Our flower girl, my (then) 4-year-old sister is pitching a fit because someone took her lollipop away for the photo, and in the midst of her childish rage she tripped over her puffy white dress and sprawled on the floor, blonde curls flying, red sash askew. My 3 brothers, still in their altar server gear of black cassocks and white surplices, are (in descending order of age) trying to help her up, smirking, and standing calmly with hands folded and a serene expression. I have my head thrown back in laughter, and Dan is barely suppressing his own mirth while at the same time giving me a "please don't encourage this" look. His family are all trying to stay serious and look at the camera, but are clearly amused. My older sister is holding her (then) 2-year-old son back from the chaos while scolding the poor lollipop-deprived girl for not standing still, my nephew just wants in on the fun, and her (now ex) husband clearly wishes he was anywhere else. My immediate younger sister is laughing as hard as I am, and her husband is laughing at something my father is saying (I would bet money that he's wondering where his lollipop is). My mother clearly knows this battle is not worth fighting. My remaining sisters are (in descending order of age) smirking, sighing, and giggling.
Dan and I have jumped on the bandwagon and started P90X. It is kicking. My. Booty. In all kinds of awesome ways.
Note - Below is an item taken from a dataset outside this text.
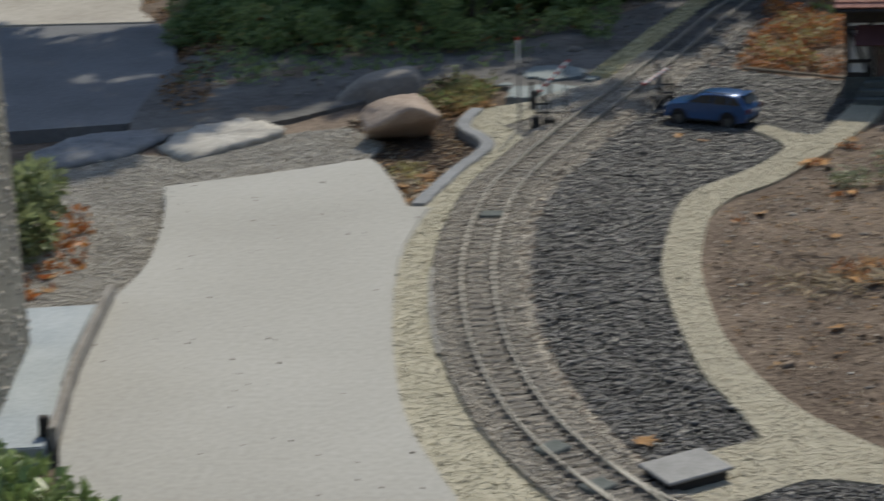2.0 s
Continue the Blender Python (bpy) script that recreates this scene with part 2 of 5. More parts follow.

And by "awesome" I mean "holycrudit'snoteven6inthemorningpleaseletmedienow". Yes, despite the fact that I am not remotely a morning person, my 11.5-12 hour days away from home mean that the best (I use that word very loosely) time for me to work out is still before I leave for work in the morning.
If someone had told me 5 years ago that one day I would willingly get up at 5:00 every morning, I would have died laughing.
I also would like to offer this as a challenge to everyone who thinks they don't have time to exercise. I don't have time either, but I make time. I am up at 5:00, working out by 5:15, in the shower by 6:20. I leave the house at 7:15, pick up my brother-in-law/commuting buddy at 7:50, and start the second (and longer) leg of my commute. Drop him off and drive the last 5 miles to my office by 9:00, if the traffic's good. Reverse that drive in the evening and get home a little before 7:00 (most nights...again...traffic). Dinner and a couple of hours of quality time with Dan, and into bed between 10:00 and 11:00 so we can do it all again.
If I can drag my sleepy self up a full hour and 15 minutes before I have to, anyone can squeeze in a 30 minute walk a few times a week. ;) Start with that and see where it goes. Endorphins are habit forming in the best possible way.
The program itself isn't as hard as I thought it would be. Yes it's tough, yes I get sore, yes I Tony Horton is well past 40 and has the body of a 20-year-old professional athlete, no you should absolutely not try to jump into it if you are coming out of a completely sedentary lifestyle. Spend a few months getting your body used to activity first, or you will hurt yourself. After my injury I was inactive for about 3 months, then started walking again, moved up to jogging again, and then spent a couple months doing some cardio/light weight lifting. The guidebook has a fitness test inside; if you can't pass it, wait to start until you can. But don't be intimidated by people's horror stories of how impossible the program is. If you can pass that test, you can do the workouts. You will have to go at your own pace, but you can do it.
For those of you who are unfamiliar with the program, there are 12 videos and a guidebook. The workouts alternate between cardio focused (Cardio, Kenpo, Plyometrics, etc.) and muscle focused (weights, chin up bar, squats, lunges, etc.). There are 3 ways to do the program as well, outlined in the book. Each consists of 6 days of exercise and 1 day of rest each week. Classic is the regular path, alternating between muscles and cardio for 6 days with one rest day. Doubles is for crazy really athletic people; after the first 30 days it adds a second workout per day. Lean, which I am doing, leaves out a couple of the rougher workouts. I don't do Plyometrics at all (thank goodness!), and some of the muscle groups I don't do until later. For example, I won't do the Chest & Back workout until day 60, because it involves a lot of chin ups, and I can't do those yet. Dan is doing Classic, so our workouts don't always line up. Most days we get to be each other's cheer squad. :)
We're on day 8 right now, and so far so good. I've struggled to find something pushes me and that I enjoy as much as karate, since my days as a dojo rat are over. P90X is fun, it's energizing, it's doable, and few things wake me up as effectively as Tony Horton yelling "Bring it, bring it, come on!" for an hour straight. I highly recommend it for anyone looking for a fun and challenging workout.